I originally found out about Ruskin College after sorting through some newspapers to burn on the fire in my living room, back in early 1996. As I sorted through the various
newspapers and magazines, I came across a scrap of paper from the Guardian which had a little add for Ruskin College on it. I wrote the address down and posted off for some more information and an application form. At the time, I was unemployed, had no qualifications, and had become tired of carrying out Low paid Labouring work.
I was absolutely bowled over when I read the information pack and found out that they were a College in the centre of Oxford who had traditionally recruited people from working class and trade Union backgrounds. I applied to study at the College immediately and was interviewed over the phone less than a week after applying, the tutor Mavis
Bayton, called me back next day and offered me a place on her course. Within a month, I was running around various friends and family members borrowing the money for the train fair to Oxford to begin my studies in the social sciences.
Ruskin College began life in 1899 in Oxford and was named after the Art critic and social commentator John Ruskin. The intentions of the colleges American founders Charles
Beard, and Walter Vrooman was to make education available for people from working class backgrounds in Oxford one of the most important and elitist places of learning in the UK, where there was previously no provision. Walter Vrooman’s wife Amne offered her financial support and so Ruskin College was born. A major catalyst in the development of Ruskin College was down to the fact that Both Beard and Vrooman had both studied in Oxford in their earlier days and were saddened that there were no ordinary people studying at the University, only those from wealthy and aristocratic backgrounds. From its inception onward Ruskin College became a symbol and marker for working class education, and was attended by people from the trade Union, and Labour movement.
Learning at the college
When I went to Ruskin College I managed to gain access as a result of my telephone interview, where I was asked what sort of area I lived in, and a little about my interests and family background. When I entered into Education at Ruskin College, I had no formal qualifications to speak of, other than 3 mediocre CSE qualifications from my Secondary School days.

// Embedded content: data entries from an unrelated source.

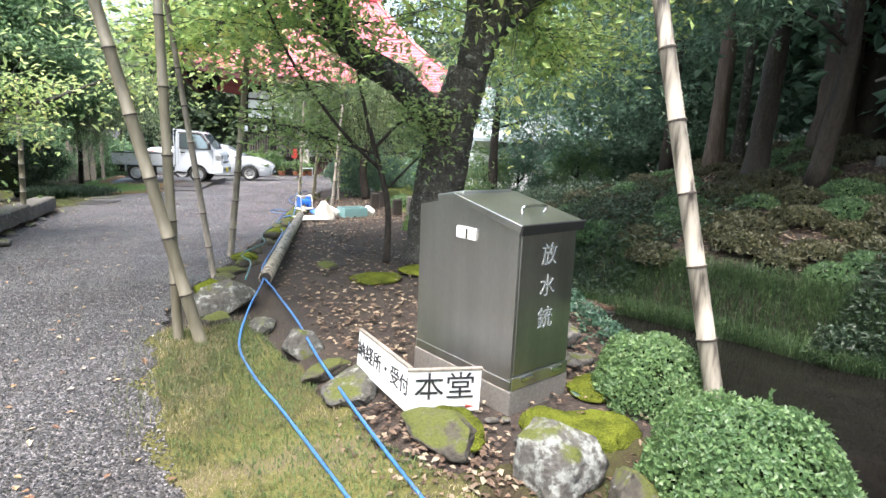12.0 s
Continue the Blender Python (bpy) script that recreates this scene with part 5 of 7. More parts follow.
part("bumper", MB().cbox(0.56, 0.83, -0.012, TW + 0.012, 0.29, 0.56, 0.03), M["truck_white"], truck, "white bumper")
part("grille", MB().cbox(0.785, 0.8, 0.33, TW - 0.33, 0.64, 0.71, 0.004), M["black"], truck)
part("air_intake", MB().cbox(0.822, 0.838, 0.12, TW - 0.12, 0.4, 0.47, 0.004), M["black"], truck)
part("number_plate", MB().cbox(0.834, 0.842, 0.5, 0.83, 0.33, 0.495, 0.002), M["plate_yellow"], truck, "yellow number plate")
part("chassis", MB().box(-2.55, 0.5, 0.25, 1.15, 0.28, 0.5), M["black"], truck)
part("arch_liner", MB().box(-0.4, 0.4, 0.16, 1.26, 0.36, 0.62), M["black"], truck)
# bed
part("bed_floor", MB().cbox(-2.6, -0.7, 0.0, TW, 0.56, 0.63, 0.008), M["bed_grey"], truck)
for y0, y1, nm in ((-0.01, 0.03, "side_gate"), (TW - 0.03, TW + 0.01, "side_gate")):
    gt = part(nm, MB().cbox(-2.6, -0.72, y0, y1, 0.63, 0.92, 0.008), M["bed_grey"], truck, "pale grey drop side of the bed")
    yo = y0 - 0.004 if y0 < 0.5 else y1 + 0.004
    part("gate_rail", MB().cbox(-2.6, -0.72, min(yo, y0 + 0.03), max(yo, y0 + 0.03), 0.9, 0.945, 0.006), M["black"], gt)
    for zc in (0.7, 0.78):
        part("gate_rib", MB().cbox(-2.58, -0.74, yo - 0.004, yo + 0.004, zc - 0.012, zc + 0.012, 0.003), M["bed_grey"], gt)
    for xh in (-2.3, -1.65, -1.0):
        part("gate_hinge", MB().cbox(xh - 0.035, xh + 0.035, yo - 0.012, yo + 0.012, 0.6, 0.64, 0.004), M["bed_grey"], gt)
        part("rope_hook", MB().tube([(xh, yo, 0.86), (xh, yo - 0.02, 0.83)], 0.008, seg=5), M["chrome"], gt)
    part("gate_latch", MB().cbox(-0.92, -0.76, yo - 0.014, yo + 0.01, 0.84, 0.87, 0.004), M["chrome"], gt)
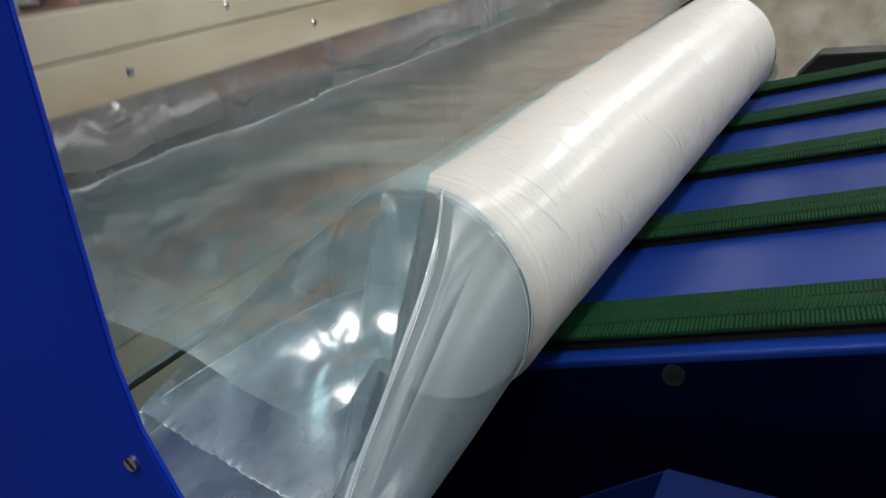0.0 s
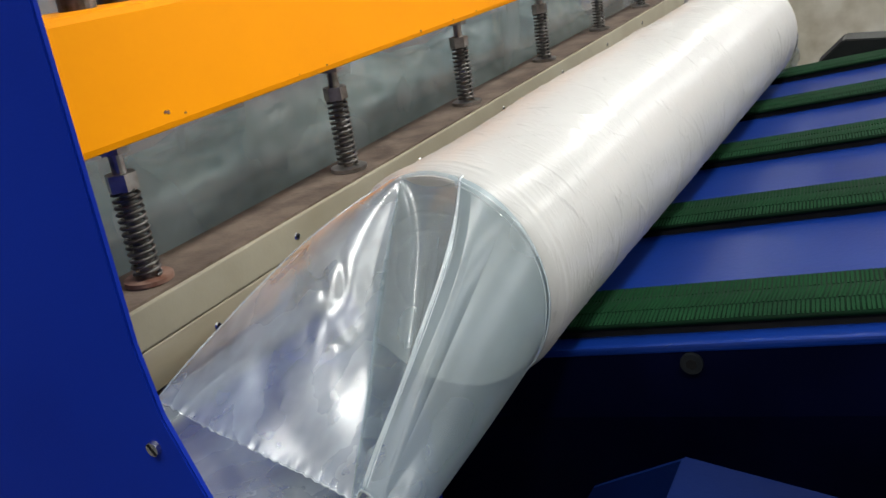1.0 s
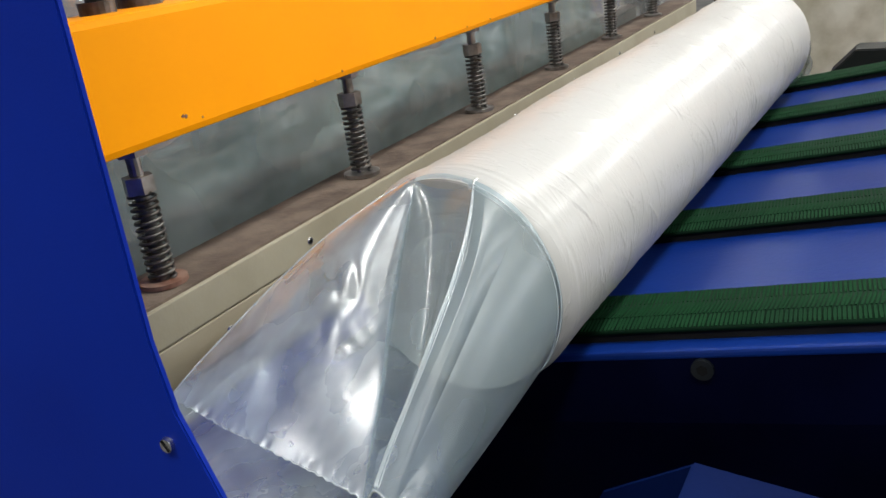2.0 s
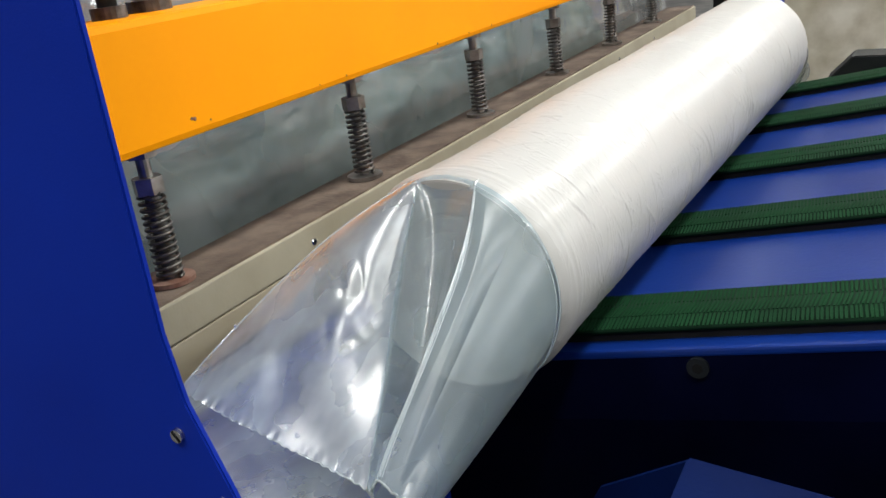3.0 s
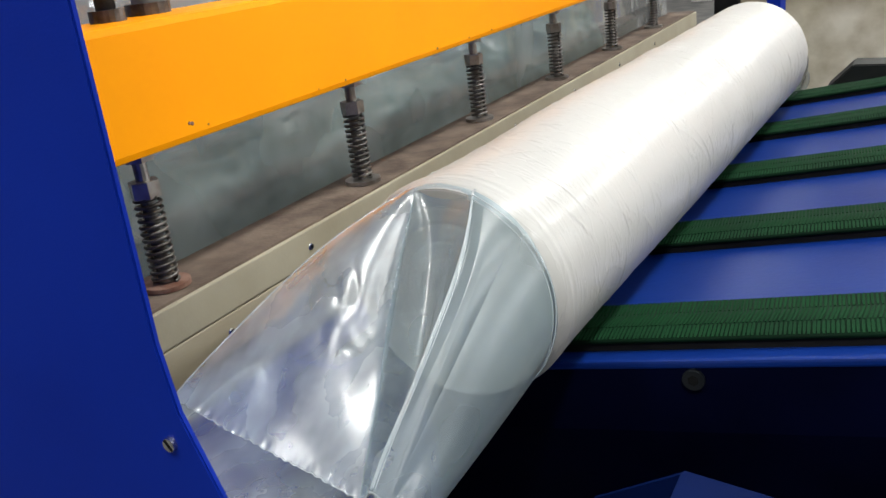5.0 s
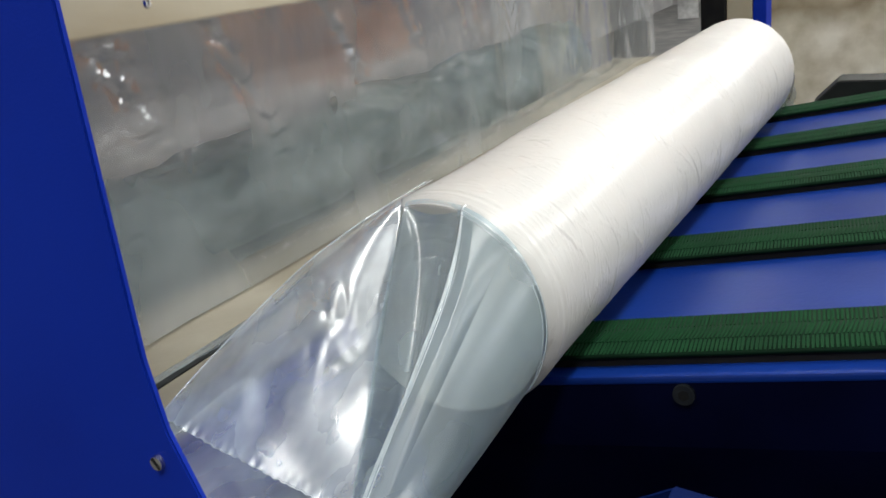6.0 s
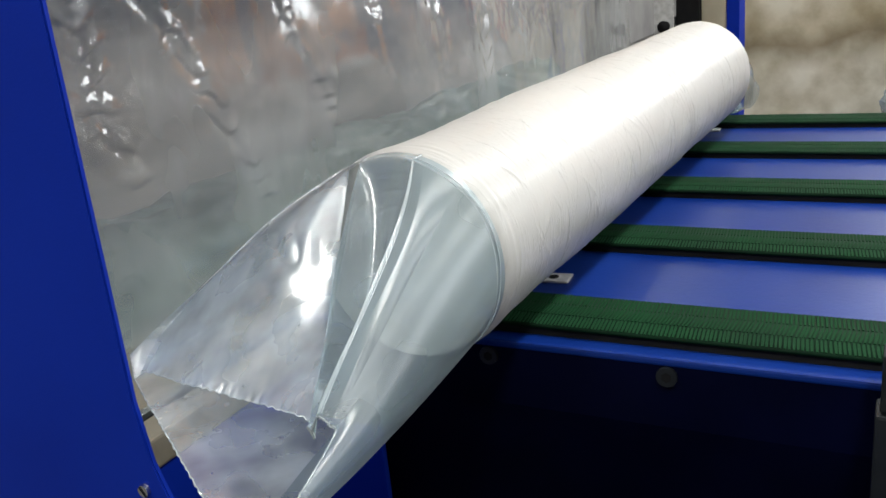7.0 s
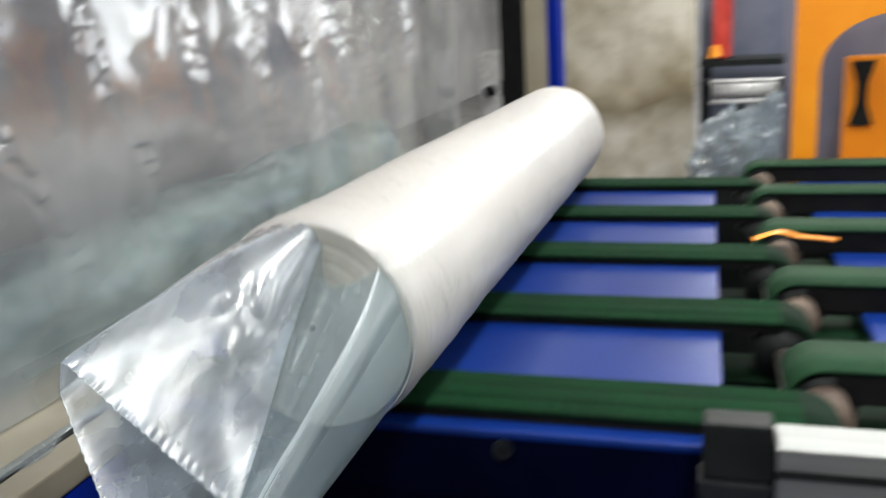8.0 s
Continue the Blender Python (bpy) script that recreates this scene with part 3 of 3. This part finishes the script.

This is a unique feature of Ruskin College, if you have worked in a certain sector, or have had an interesting and educational life experiences, the College will view this as a qualification within its own right other than one that you have gone to college to study for. Whilst actually studying at the College, teaching staff are aware that many of its students will have little or no understanding of academic methods, and offers an incredible level of support, including study skills groups, personal or small group weekly tutorials.
As Ruskin is a Political college, by the very fact of why it was opened up in the first place, and the people who have traditionally attended, its courses offer working class people the chance to learn about and combat their own oppression through education. For me personally, the college offers a fully inclusive and progressive form of education to those who were previously denied access to further and higher education because of the financial and work situations and I am eternally grateful to the College for giving me the chance to study there.
For a permanent culture
An inclusive, progressive and Political education is an important part of how we need to develop educational models for a sustainable and just future, places like Ruskin College create the opportunities and space where Political and Philosophical ideas can flourish. And for a fairer future that we all want to see, the Ruskin College of the present is providing social justice through education for the future.